• INSTRUCTION:
Reproduce exactly the lines from the line with "from math import radians" through the line with "made[o] = o.copy()", both included, and no other lines.

• RECORDED INFORMATION:
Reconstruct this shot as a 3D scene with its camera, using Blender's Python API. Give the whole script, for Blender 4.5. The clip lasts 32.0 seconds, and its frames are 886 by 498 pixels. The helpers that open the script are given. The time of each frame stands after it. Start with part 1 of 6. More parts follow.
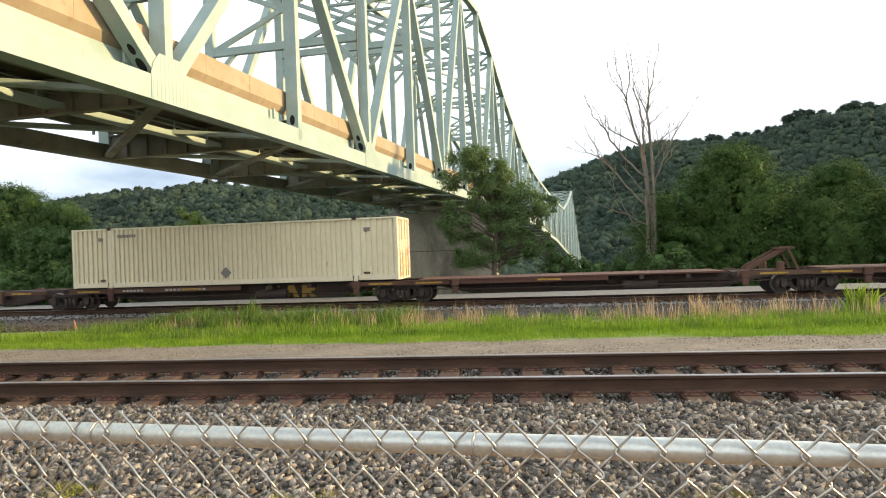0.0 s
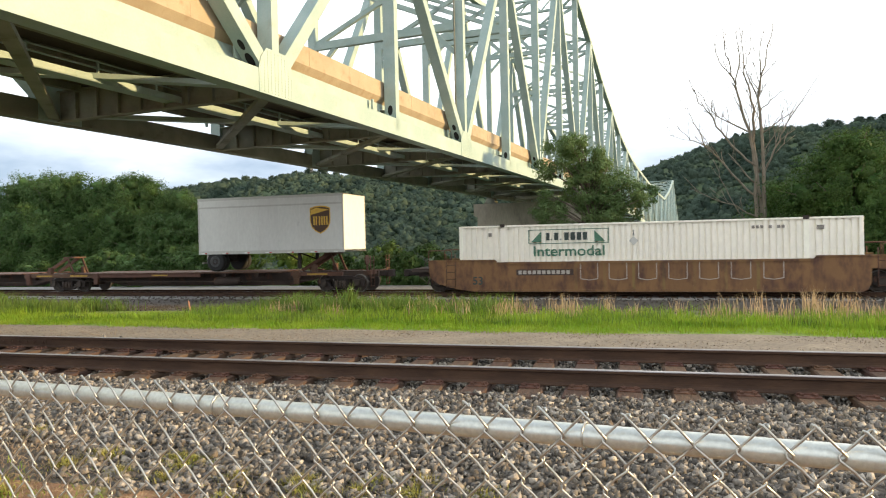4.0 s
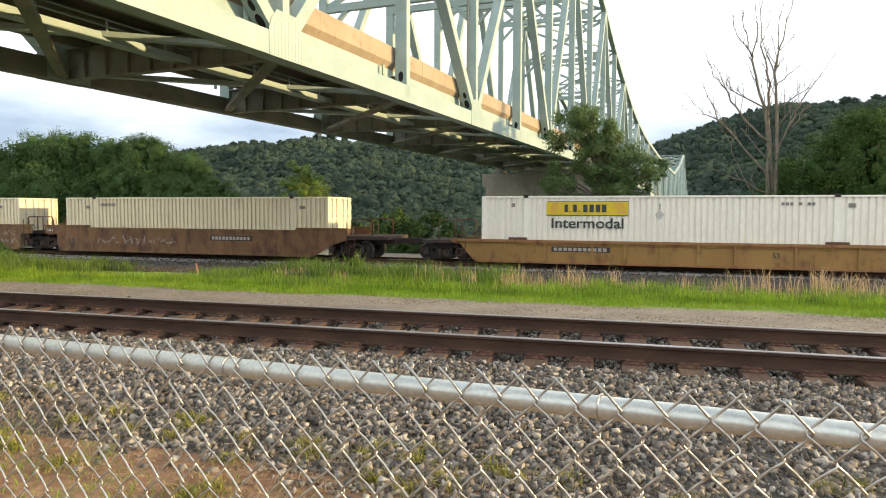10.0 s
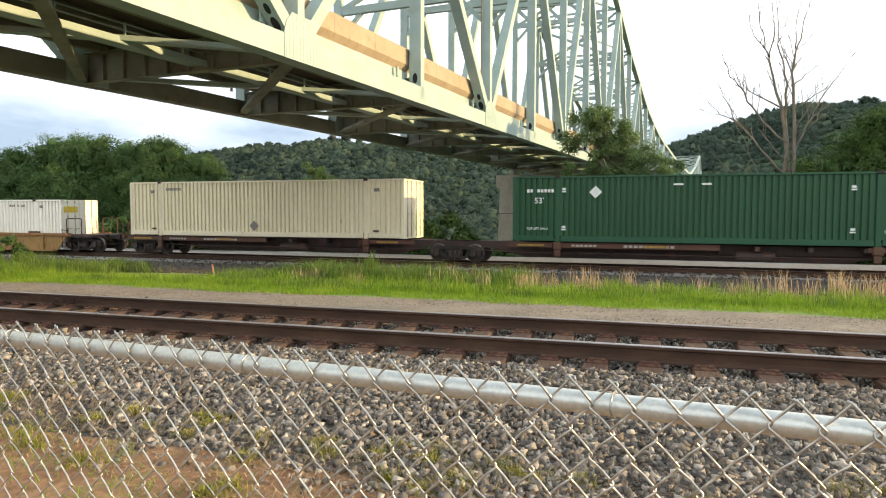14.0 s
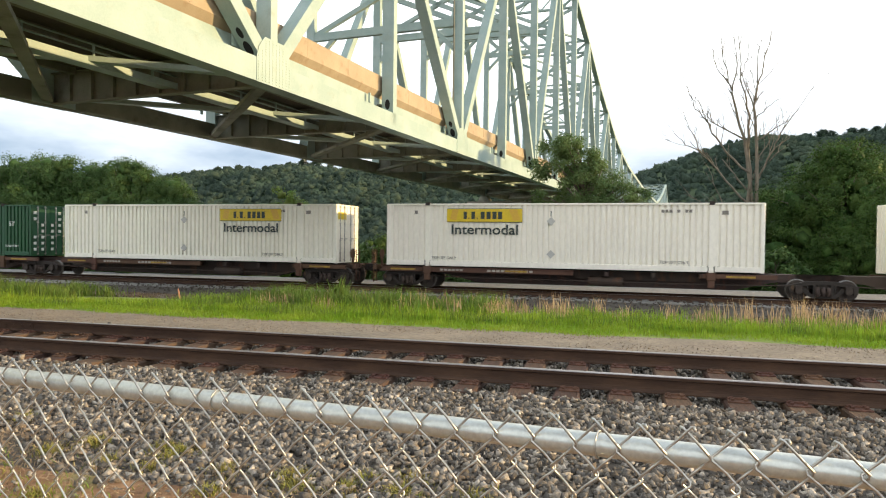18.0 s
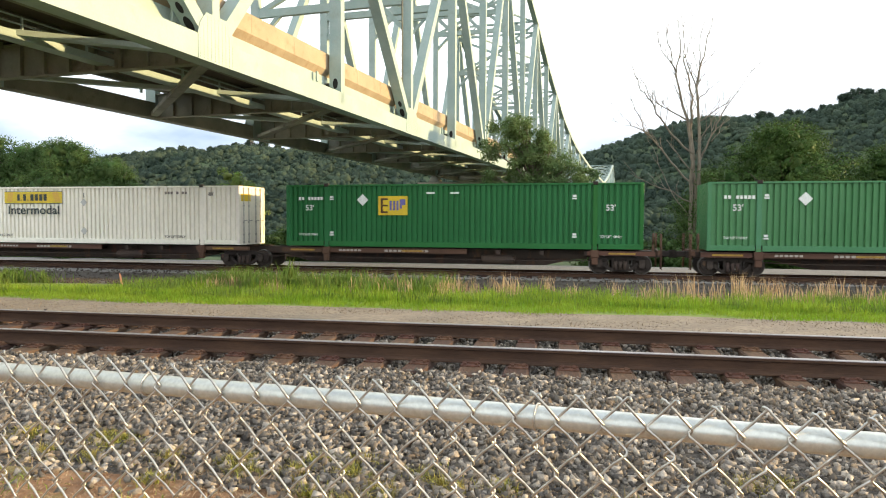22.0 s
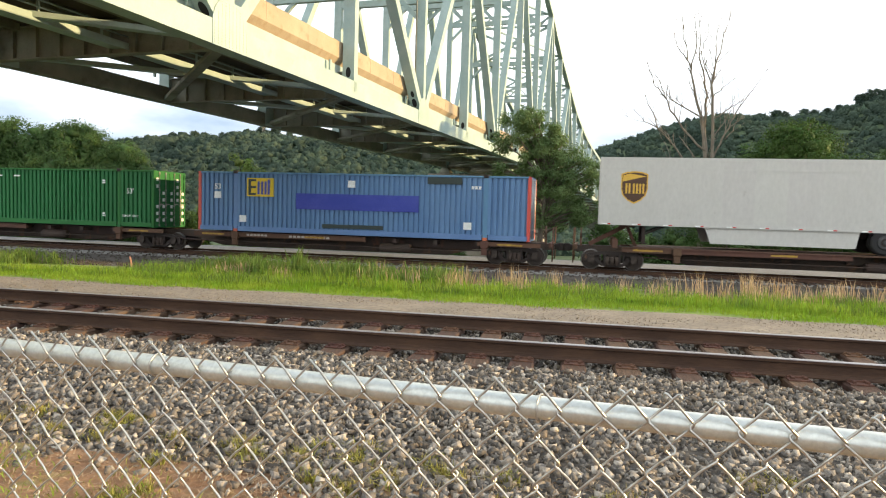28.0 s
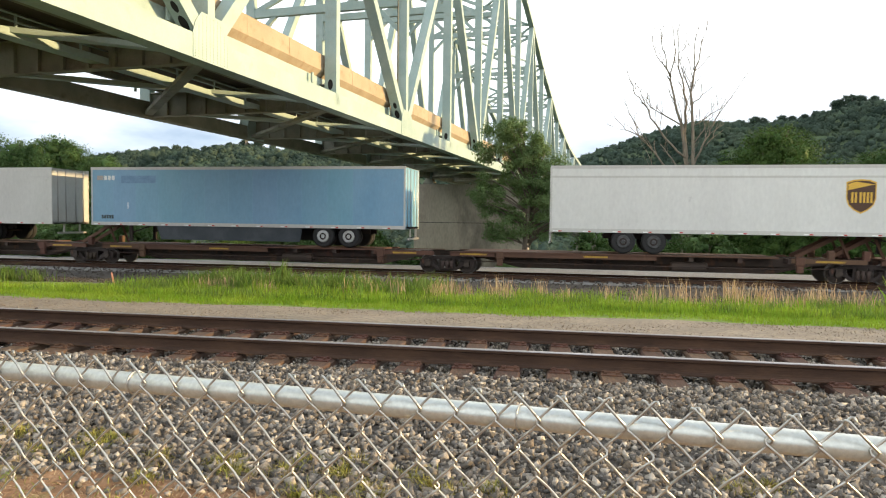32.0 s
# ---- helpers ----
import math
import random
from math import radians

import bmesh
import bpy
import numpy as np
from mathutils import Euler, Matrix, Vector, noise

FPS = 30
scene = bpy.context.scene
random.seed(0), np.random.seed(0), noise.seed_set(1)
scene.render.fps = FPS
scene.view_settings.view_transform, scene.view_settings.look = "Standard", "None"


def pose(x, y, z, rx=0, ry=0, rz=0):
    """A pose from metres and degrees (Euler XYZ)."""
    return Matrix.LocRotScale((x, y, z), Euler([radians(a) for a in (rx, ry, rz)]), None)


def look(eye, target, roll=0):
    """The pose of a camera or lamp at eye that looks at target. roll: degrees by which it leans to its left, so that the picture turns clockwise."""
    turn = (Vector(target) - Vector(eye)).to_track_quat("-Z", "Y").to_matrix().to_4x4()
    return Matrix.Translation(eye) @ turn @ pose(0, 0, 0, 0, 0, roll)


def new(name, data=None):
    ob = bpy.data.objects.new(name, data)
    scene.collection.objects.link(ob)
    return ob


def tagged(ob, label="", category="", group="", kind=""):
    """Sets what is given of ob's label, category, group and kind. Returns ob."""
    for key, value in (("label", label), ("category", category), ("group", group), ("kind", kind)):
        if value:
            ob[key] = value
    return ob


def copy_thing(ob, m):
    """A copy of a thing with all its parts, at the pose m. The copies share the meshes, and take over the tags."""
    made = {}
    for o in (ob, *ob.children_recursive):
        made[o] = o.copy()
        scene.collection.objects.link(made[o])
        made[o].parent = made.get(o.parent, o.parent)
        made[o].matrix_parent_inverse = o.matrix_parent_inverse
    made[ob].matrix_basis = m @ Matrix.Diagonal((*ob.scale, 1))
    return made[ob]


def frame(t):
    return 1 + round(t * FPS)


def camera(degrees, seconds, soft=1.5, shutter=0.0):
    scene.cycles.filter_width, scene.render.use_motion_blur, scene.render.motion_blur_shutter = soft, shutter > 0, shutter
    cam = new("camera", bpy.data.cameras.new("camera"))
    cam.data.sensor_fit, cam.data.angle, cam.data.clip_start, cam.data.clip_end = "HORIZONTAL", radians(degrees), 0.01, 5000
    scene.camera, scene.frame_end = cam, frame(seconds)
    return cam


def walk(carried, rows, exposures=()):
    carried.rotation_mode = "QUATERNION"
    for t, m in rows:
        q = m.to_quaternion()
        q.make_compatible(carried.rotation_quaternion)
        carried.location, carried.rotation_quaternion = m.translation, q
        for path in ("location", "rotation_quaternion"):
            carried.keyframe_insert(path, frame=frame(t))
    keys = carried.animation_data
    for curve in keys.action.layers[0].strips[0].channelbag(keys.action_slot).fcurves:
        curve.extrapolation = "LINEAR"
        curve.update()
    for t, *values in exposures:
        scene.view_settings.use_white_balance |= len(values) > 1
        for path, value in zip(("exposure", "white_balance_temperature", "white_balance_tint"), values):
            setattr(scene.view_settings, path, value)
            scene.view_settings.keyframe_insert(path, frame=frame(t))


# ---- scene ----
# ---- camera ----
cam = camera(67.3, 32.0, soft=1.1, shutter=0.12)
PATH = [
    (0, 0.056, -0.034, 1.569, 7.22, -0.03, 2.05), (0.5, 0.048, -0.026, 1.563, 8.66, 0.15, 1.65),
    (1, 0.030, -0.019, 1.562, 11.75, 0.14, 1.69), (1.5, 0.027, -0.020, 1.562, 13.13, -0.10, 1.27),
    (2, 0.031, -0.023, 1.561, 13.87, -0.39, 1.04), (2.5, 0.039, -0.026, 1.562, 14.36, -0.51, 1.41),
    (3, 0.036, -0.028, 1.561, 14.82, -0.61, 1.67), (3.5, 0.030, -0.029, 1.562, 15.11, -0.72, 1.56),
    (5.5, 0.019, -0.024, 1.565, 15.80, -0.49, 0.14), (6, 0.019, -0.030, 1.566, 16.35, -0.43, -0.21),
    (6.5, 0.011, -0.037, 1.570, 17.59, -0.12, -0.16), (7, 0.003, -0.035, 1.568, 19.22, 0.09, 0.09),
    (7.5, 0.005, -0.036, 1.569, 20.49, 0.28, 0.38), (8, 0.009, -0.026, 1.565, 19.75, 0.36, 0.60),
    (8.5, 0.001, -0.006, 1.555, 17.68, -0.18, 0.86), (9, -0.000, -0.000, 1.555, 16.50, -2.14, 1.00),
    (9.5, -0.003, -0.007, 1.556, 15.99, -2.86, 0.56), (10, -0.001, -0.007, 1.556, 15.89, -3.35, -0.17),
    (10.5, -0.001, -0.015, 1.557, 15.97, -3.59, -0.35), (11, -0.003, -0.020, 1.557, 16.14, -3.38, -0.39),
    (11.5, -0.007, -0.018, 1.554, 16.36, -3.32, -0.62), (12, -0.010, -0.018, 1.552, 16.68, -3.37, -0.75),
    (12.5, -0.009, -0.025, 1.556, 16.95, -3.38, -0.94), (13, -0.004, -0.022, 1.553, 17.13, -3.38, -0.61),
    (13.5, -0.001, -0.024, 1.553, 17.20, -3.28, -0.21), (15.5, 0.009, -0.035, 1.559, 16.66, -2.79, -0.29),
    (16, 0.006, -0.035, 1.560, 16.18, -2.41, -0.65), (16.5, -0.016, -0.046, 1.564, 15.99, -2.03, -1.32),
    (17, -0.048, -0.069, 1.569, 15.56, -1.56, -1.25), (17.5, -0.051, -0.059, 1.563, 15.33, -1.20, -1.00),
    (18, -0.025, -0.003, 1.567, 14.57, -1.02, -0.66), (18.5, 0.000, 0.041, 1.558, 13.54, -1.92, 0.47),
    (19, -0.006, 0.027, 1.557, 12.27, -2.67, 1.09), (19.5, -0.006, 0.025, 1.556, 11.35, -2.88, 0.99),
    (20, 0.000, 0.028, 1.559, 10.58, -2.96, 0.65), (20.5, -0.003, 0.025, 1.557, 10.12, -2.88, 0.28),
    (21, -0.007, 0.024, 1.559, 10.02, -2.78, 0.03), (21.5, -0.006, 0.026, 1.557, 10.16, -2.71, -0.03),
    (22, -0.006, 0.023, 1.555, 10.37, -2.62, -0.19), (22.5, -0.004, 0.021, 1.556, 10.57, -2.70, -0.24),
    (23, -0.002, 0.020, 1.556, 10.70, -2.71, -0.66), (23.5, 0.001, 0.018, 1.556, 10.69, -2.68, -0.85),
    (24, 0.000, 0.016, 1.554, 10.67, -2.65, -1.08), (24.5, -0.000, 0.016, 1.554, 10.67, -2.67, -1.27),
    (25, -0.001, 0.017, 1.553, 10.65, -2.63, -1.44), (25.5, 0.000, 0.019, 1.551, 10.64, -2.69, -1.42),
    (27.5, -0.008, 0.018, 1.551, 11.08, -3.35, -2.00), (28, -0.003, 0.017, 1.551, 11.19, -3.36, -1.65),
    (28.5, -0.002, 0.015, 1.552, 11.23, -3.31, -1.34), (29, -0.003, 0.019, 1.551, 11.18, -3.22, -1.32),
    (29.5, -0.005, 0.019, 1.553, 11.18, -3.03, -1.23), (30, -0.003, 0.018, 1.555, 11.12, -2.79, -0.98),
    (30.5, -0.002, 0.018, 1.555, 11.01, -2.55, -0.89), (31, -0.001, 0.019, 1.552, 10.69, -2.38, -0.78),
    (31.5, -0.001, 0.020, 1.550, 10.49, -2.40, -0.59), (32, 0.012, 0.015, 1.554, 9.88, -2.44, -0.73),
]
walk(cam, [(r[0], pose(r[1], r[2], r[3], 90 + r[5], r[6], r[4])) for r in PATH], exposures=[(0, 0.45), (5, 0.45), (9, 0.41), (13, 0.49), (16, 0.52), (17, 0.39), (19, 0.37), (21, 0.49), (23, 0.7), (29, 0.58), (32, 0.53)])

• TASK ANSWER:
from math import radians

import bmesh
import bpy
import numpy as np
from mathutils import Euler, Matrix, Vector, noise

FPS = 30
scene = bpy.context.scene
random.seed(0), np.random.seed(0), noise.seed_set(1)
scene.render.fps = FPS
scene.view_settings.view_transform, scene.view_settings.look = "Standard", "None"


def pose(x, y, z, rx=0, ry=0, rz=0):
    """A pose from metres and degrees (Euler XYZ)."""
    return Matrix.LocRotScale((x, y, z), Euler([radians(a) for a in (rx, ry, rz)]), None)


def look(eye, target, roll=0):
    """The pose of a camera or lamp at eye that looks at target. roll: degrees by which it leans to its left, so that the picture turns clockwise."""
    turn = (Vector(target) - Vector(eye)).to_track_quat("-Z", "Y").to_matrix().to_4x4()
    return Matrix.Translation(eye) @ turn @ pose(0, 0, 0, 0, 0, roll)


def new(name, data=None):
    ob = bpy.data.objects.new(name, data)
    scene.collection.objects.link(ob)
    return ob


def tagged(ob, label="", category="", group="", kind=""):
    """Sets what is given of ob's label, category, group and kind. Returns ob."""
    for key, value in (("label", label), ("category", category), ("group", group), ("kind", kind)):
        if value:
            ob[key] = value
    return ob


def copy_thing(ob, m):
    """A copy of a thing with all its parts, at the pose m. The copies share the meshes, and take over the tags."""
    made = {}
    for o in (ob, *ob.children_recursive):
        made[o] = o.copy()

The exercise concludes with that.